Since the Victorian government moved to make all government VET funding in that state fully contestable in 2008, TAFE share of the market has plummeted from 75% in 2007 to 48% in 2011, with private provider share growing from 14% to 40% in the same period.
But the “opening up” of the VET market in Victoria also led to a $400m budget blowout, most of which has gone into the pockets of for-profit private providers.
The brunt of these cuts will be felt by TAFE students in Victoria, who are already paying more than students in any other state. Fees will need to increase to cover funding cuts — a fact which the Victorian government acknowledges because it has lifted fee caps in the budget. Students will not be able to access programs in a whole range of areas because they won’t be offered.
The federal government has recently set the architecture for a Victorian-style VET system across the country. A number of state and territory governments across the country are poised to implement these changes to their TAFE systems.

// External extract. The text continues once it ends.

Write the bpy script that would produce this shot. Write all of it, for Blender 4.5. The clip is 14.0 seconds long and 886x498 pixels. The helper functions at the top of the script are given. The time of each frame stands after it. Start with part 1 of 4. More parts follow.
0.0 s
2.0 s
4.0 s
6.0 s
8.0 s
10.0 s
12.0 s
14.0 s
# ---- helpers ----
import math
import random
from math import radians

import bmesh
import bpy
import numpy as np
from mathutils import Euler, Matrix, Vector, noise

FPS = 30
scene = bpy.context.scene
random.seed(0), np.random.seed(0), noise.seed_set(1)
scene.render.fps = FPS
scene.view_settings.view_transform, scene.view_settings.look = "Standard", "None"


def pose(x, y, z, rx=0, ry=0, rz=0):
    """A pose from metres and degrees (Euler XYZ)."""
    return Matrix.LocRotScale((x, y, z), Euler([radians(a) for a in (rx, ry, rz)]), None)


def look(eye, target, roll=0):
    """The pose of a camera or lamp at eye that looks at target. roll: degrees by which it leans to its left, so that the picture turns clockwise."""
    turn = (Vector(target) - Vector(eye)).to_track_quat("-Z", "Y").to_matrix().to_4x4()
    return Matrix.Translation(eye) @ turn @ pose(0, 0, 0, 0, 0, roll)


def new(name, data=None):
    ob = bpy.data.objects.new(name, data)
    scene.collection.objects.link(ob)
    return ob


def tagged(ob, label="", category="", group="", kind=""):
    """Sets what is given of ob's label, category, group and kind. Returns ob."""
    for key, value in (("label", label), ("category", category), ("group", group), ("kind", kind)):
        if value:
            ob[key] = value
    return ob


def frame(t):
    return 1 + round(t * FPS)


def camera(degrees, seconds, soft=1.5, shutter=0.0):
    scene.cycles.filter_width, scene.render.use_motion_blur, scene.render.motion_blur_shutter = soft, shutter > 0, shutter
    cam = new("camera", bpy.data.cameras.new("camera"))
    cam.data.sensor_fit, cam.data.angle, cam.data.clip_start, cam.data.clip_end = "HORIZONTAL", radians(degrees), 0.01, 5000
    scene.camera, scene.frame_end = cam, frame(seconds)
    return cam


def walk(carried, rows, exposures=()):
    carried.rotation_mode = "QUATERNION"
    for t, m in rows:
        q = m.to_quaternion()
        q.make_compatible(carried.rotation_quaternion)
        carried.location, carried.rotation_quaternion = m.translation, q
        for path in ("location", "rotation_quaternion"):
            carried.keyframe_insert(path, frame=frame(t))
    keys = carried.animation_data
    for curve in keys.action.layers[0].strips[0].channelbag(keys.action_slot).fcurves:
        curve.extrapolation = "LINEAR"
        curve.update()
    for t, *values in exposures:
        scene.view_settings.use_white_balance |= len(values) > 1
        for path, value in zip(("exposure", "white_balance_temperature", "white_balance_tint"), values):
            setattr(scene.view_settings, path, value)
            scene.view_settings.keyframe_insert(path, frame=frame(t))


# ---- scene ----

Events in Victoria cannot be quarantined as the disintegration of public provision fuels the growth of what is already a voracious private for-profit VET sector.
Of greatest concern is the collapse in public trust and accountability, as private providers unashamedly spruik their wares, offering incentives to students to enrol in qualifications delivered in a fraction of the time it takes at public providers, and offering employers rewards for taking their business to the private sector.
Already, private providers are turning their attention interstate, anticipating the roll out of Council of Australian Governments (COAG) reforms across the country.
The AEU calls on the Victorian government to reverse its damage funding cuts to TAFE or risk the collapse of TAFE in Victoria.